Through writing two novels that settle on sending out the same message in two differing ways, Kogawa has formed two books that capture completely contrasting tones. As a result of being told from the third person point of view, the narrator gives off a detached tone throughout Naomi’s Road. The narrator never expresses sympathy for Naomi and all the hardships she is forced to face at such a young age. Naomi and Stephen both are bullied at school and in for being different in their appearance (NR 66). Another more specific example in which the author remains unattached to the characters would be when the narrator is stating how Naomi is so hot she would be willing to dip her feet in dirty brown water even if it meant sitting among thorns. This instance describes a scene in which Naomi is desperate to go for extremes that may be small to an older audience, yet awful to children and kids. The narrator still, however, remains stoic about Naomi’s desperate situation. In Naomi’s Road captures a satiric tone, even though it is for children. She is able to do so as she utilizes a lighter satire that truly treats everything in a light, joking manner. One day when Naomi and Stephen are out playing along the river bank, Naomi wonders what it would be like to be in control of a country full of tiny people that you could do whatever you want with (NR 34). The irony is that she is living that way currently is described by that particular scenario. Only she is not the one that is in control, instead that would be the Canadian government that is in control of Naomi and her family. Irony is later implemented again trough use of an allusion to “Little Orphan Annie”. Naomi was fond of reading them and liked to imagine herself as Annie, picturing the day that her parents would walk through the door to greet her and Stephen. This gives the reader hope that this may indeed happen in the novel. Although the book has many depressing circumstances throughout, it still has an innocent tone surrounding Naomi and her adventures. She is new to the world and is still in the process of learning how cruel people can be. When Naomi first meets Mitzi, Mitzi refuses to talk to them and makes sure that Naomi is aware she is in no place to even glance in Mitzi’s direction. Naomi must learn how to adjust to situations similar to this one when it seems as if everyone but herself is against her.

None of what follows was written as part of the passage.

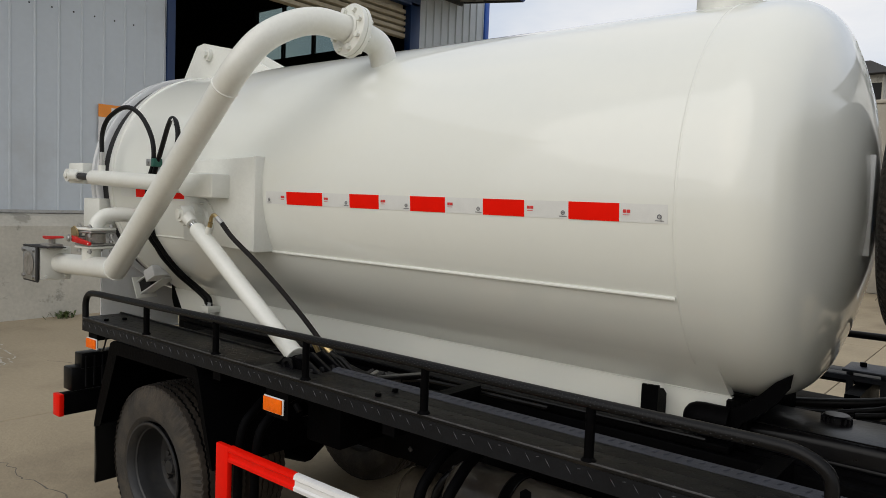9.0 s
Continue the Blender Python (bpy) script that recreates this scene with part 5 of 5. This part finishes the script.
part("outlet", T(smooth_path([(-0.868, 2.80, 0.985), (-0.84, 2.79, 1.005), (-0.80, 2.79, 1.0), (-0.72, 2.80, 0.97)], 6), 0.020, 14), GRIME, engine)
part("housing", L([(0.02, -0.05), (0.055, -0.045), (0.062, 0.0), (0.045, 0.045), (0.02, 0.05)], along((-0.775, 2.655, 0.915), (-0.85, 2.40, 0.96)), 24), GRIME, engine)
part("housing_lug", B((-0.80, 2.615, 0.955), (-0.765, 2.66, 0.985), 0.005), GRIME, engine)
part("housing_lug", B((-0.76, 2.615, 0.855), (-0.725, 2.66, 0.885), 0.005), GRIME, engine)
part("rocker_cover", B((-0.825, 2.705, 0.955), (-0.45, 2.86, 1.015), 0.020), RUST, engine, "red oxide cover")
for x, y, z in ((-0.80, 2.86, 0.93), (-0.79, 2.90, 0.985), (-0.81, 2.94, 0.92)):
    part("bolt", bolt(bmesh.new(), (x, y, z), (x - 0.3, y - 0.2, z + 0.1), 0.012, 0.02), GRIME, engine)
for k in range(5):
    part("hose", T(smooth_path([(-0.86 + 0.05 * k, 2.55, 0.70), (-0.85 + 0.05 * k, 2.62, 0.80), (-0.80 + 0.03 * k, 2.72 + 0.04 * k, 0.88 + 0.03 * k), (-0.55, 2.85, 1.05)], 6), 0.013, 10), HOSE, engine)
bottle = part("coolant_bottle", P([(-0.896, 0.850), (-0.87, 0.826), (-0.812, 0.826), (-0.802, 0.85), (-0.832, 0.945), (-0.858, 0.990), (-0.898, 0.992), (-0.905, 0.955)], "y", 3.26, 3.33, 0.014), MILKY, truck, "translucent plastic coolant bottle")
part("cap", T([(-0.86, 3.30, 1.00), (-0.86, 3.30, 1.022)], 0.012, 12), PLASTIC, bottle)
part("hose", T(smooth_path([(-0.862, 3.262, 0.99), (-0.858, 3.258, 0.93), (-0.85, 3.262, 0.87), (-0.83, 3.25, 0.80)], 6), 0.008, 10), HOSE, bottle)
# alternator, pipes and cables behind the engine
part("alternator", L([(0, -0.045), (0.026, -0.045), (0.034, -0.035), (0.034, 0.030), (0.027, 0.040), (0.012, 0.044), (0.012, 0.056), (0, 0.056)], along((-0.816, 2.735, 0.925), (-0.93, 2.45, 0.97)), 24), CAST, engine, "grimy cast alternator")
for k in range(10):
    a = 2 * math.pi * k / 10
    q = along((-0.816, 2.735, 0.925), (-0.93, 2.45, 0.97)) @ Vector((0.031 * math.cos(a), 0.031 * math.sin(a), 0.032))
    part("alternator_fin", T([q, q + Vector((0.010, 0.032, -0.005))], 0.004, 6), GRIME, engine)
part("charge_pipe", T(smooth_path([(-0.905, 2.72, 0.985), (-0.880, 2.70, 1.020), (-0.845, 2.705, 1.035), (-0.80, 2.74, 1.020), (-0.74, 2.80, 1.0)], 7), 0.015, 16), CAST, engine, "cast metal charge pipe")
part("charge_hose", T(smooth_path([(-0.80, 2.74, 1.020), (-0.76, 2.745, 1.005), (-0.70, 2.76, 0.985), (-0.60, 2.78, 0.975)], 6), 0.030, 18), RUST, engine, "red silicone hose")
for t in (0.25, 0.72):
    q = Vector((-0.80, 2.74, 1.020)).lerp(Vector((-0.70, 2.76, 0.985)), t)
    part("hose_clamp", L([(0.029, -0.006), (0.033, -0.006), (0.033, 0.006), (0.029, 0.006)], along(q, q + Vector((1, 0.2, -0.35))), 22), STEEL, engine)
for k, (x, z) in enumerate(((-0.86, 1.00), (-0.83, 0.955), (-0.875, 0.94), (-0.80, 0.935), (-0.815, 1.045))):
    part("pipe_union", bolt(bmesh.new(), (x, 2.69 + 0.01 * k, z), (x - 0.25, 2.40, z + 0.15), 0.012 + 0.002 * (k % 2), 0.026), STEEL if k % 2 else CAST, engine)
for k in range(4):
    z = 1.06 + 0.035 * k
    part("cable", T(smooth_path([(-0.735, 2.95 + 0.05 * k, 1.20), (-0.745, 2.90 + 0.04 * k, z + 0.05), (-0.76, 2.82, z - 0.03), (-0.72, 2.76, z - 0.08), (-0.64, 2.75, z - 0.06)], 7), 0.006 + 0.002 * (k % 3), 8), HOSE, engine)
rng = random.Random(41)
for k in range(26):
    p = Vector((rng.uniform(-0.90, -0.74), rng.uniform(2.66, 2.80), rng.uniform(0.86, 1.04)))
    d = Vector((rng.uniform(-1, 1), rng.uniform(-1, 0.2), rng.uniform(-1, 1))).normalized()
    if k % 3 == 0:
        part("stud", bolt(bmesh.new(), p, p + d, rng.uniform(0.006, 0.011), rng.uniform(0.012, 0.03)), STEEL, engine)
    elif k % 3 == 1:
        part("oil_line", T(smooth_path([p, p + d * 0.03 + Vector((0, -0.01, 0.02)), p + d * 0.07], 5), rng.uniform(0.004, 0.008), 8), CAST if k % 2 else HOSE, engine)
    else:
        part("casting_lug", B(p - Vector((0.012, 0.010, 0.009)), p + Vector((0.012, 0.010, 0.009)), 0.004, Matrix.Rotation(rng.uniform(0, 3), 4, d)), GRIME, engine)
part("gear_lever_box", B((-0.79, 2.86, 1.02), (-0.66, 3.02, 1.13), 0.015), BLACK, engine)
part("bellows", L([(0.018, 0.0), (0.034, 0.006), (0.022, 0.014), (0.036, 0.022), (0.024, 0.030), (0.038, 0.038), (0.026, 0.046), (0.040, 0.056), (0.030, 0.066)], Matrix.Translation((-0.745, 2.84, 1.03)), 20), HOSE, engine, "black rubber bellows")
engine.location.x = 0.022
part("mount_bracket", P([(-0.83, 0.80), (-0.74, 0.80), (-0.745, 0.955), (-0.80, 0.945), (-0.83, 0.88)], "y", 3.05, 3.06), BLACK, engine)
part("step_bracket", B((-0.92, 2.30, 0.62), (-0.62, 3.30, 0.80), 0.01), BLACK, truck, "black bracket on the chassis front")
part("rod", T([(-0.93, 3.30, 1.005), (-0.68, 3.26, 1.03)], 0.004, 8), STEEL, truck, "thin steel release rod")

# raised air intake behind the cab
intake = part("air_intake", P([(-0.865, 1.762), (-0.862, 1.80), (-0.850, 1.855), (-0.828, 1.905), (-0.80, 1.945), (-0.792, 1.962), (-0.785, 1.960), (-0.782, 1.925), (-0.762, 1.918), (-0.760, 1.86), (-0.763, 1.758)], "y", 2.215, 2.36, 0.008), PLASTIC, truck, "black plastic raised air intake")
part("lip", B((-0.872, 2.208, 1.748), (-0.760, 2.368, 1.766), 0.005), PLASTIC, intake)
part("duct", P([(-0.849, 1.75), (-0.768, 1.75), (-0.771, 1.55), (-0.774, 1.46), (-0.773, 1.29), (-0.777, 1.14), (-0.787, 0.98), (-0.85, 0.96), (-0.85, 1.10), (-0.835, 1.30), (-0.838, 1.45), (-0.848, 1.55)], "y", 2.225, 2.34, 0.012), PLASTIC, intake)
part("bellows", B((-0.85, 2.22, 0.90), (-0.78, 2.35, 0.98), 0.01), HOSE, intake)
part("clip", B((-0.832, 2.208, 1.05), (-0.800, 2.226, 1.13), 0.006), HOSE, intake)
part("clip", B((-0.778, 2.24, 1.06), (-0.752, 2.30, 1.09), 0.005), HOSE, intake)
part("stay", T([(-0.785, 2.28, 1.950), (-0.72, 2.28, 1.972)], 0.012, 10), BLACK, intake)
# door hinge and folded seams on the cab's rear corner
hinge = part("hinge", B((-0.756, 2.168, 1.105), (-0.744, 2.192, 1.205), 0.003), HOSE, cab, "black cab corner hinge")
for z in (1.125, 1.155, 1.185):
    part("knuckle", T([(-0.764, 2.182, z - 0.009), (-0.764, 2.182, z + 0.009)], 0.007, 10), HOSE, hinge)
for y in (2.262, 2.300):
    part("corner_fold", B((-0.7565, y - 0.003, 1.225), (-0.7500, y + 0.003, 1.64), 0.002), CAB_SHADED, cab)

Due to the fact that Naomi herself is the narrator, Obasan takes on a more objective tone. Naomi makes it clear early on that she is not Aunt Emily’s biggest fan when she states “For the rest of the car ride home I kept quiet while Aunt Emily bulldozed on. I could see that we were in for an evening of marathon talking whether anyone else felt up to it or not” (Obasan, 43). The negative connotation that comes with the word “bulldozed” stresses the fact that Naomi finds Aunt Emily loud and annoying. The objective tone paves way for a much harsher satire compared to what is discernible in Naomi’s Road. When Aunt Emily’s documents make their appearance in the story, she questions why Canadians seem to be more afraid of Japanese people born in Canada than they are of Germans from Germany. If satire is not obvious throughout the novel enough, this line alone is enough to make one aware. Even though Naomi is more laidback, her reflections on her painful past cause the reader to feel an urge to do something to make a change of how people treat one another. The book as a whole displays a serious tone signifying sadness and highlighting the importance of silence.
As one can clearly see, Kogawa highlights silence and human interaction during the time of World War 2 in two literary pieces that are heavily distinguished from each other. In one she creates an objective tone with light satire by use of simple syntax and third person point of view. In the other she sets a serious tone with heavy satire through complex syntax and first person point of view.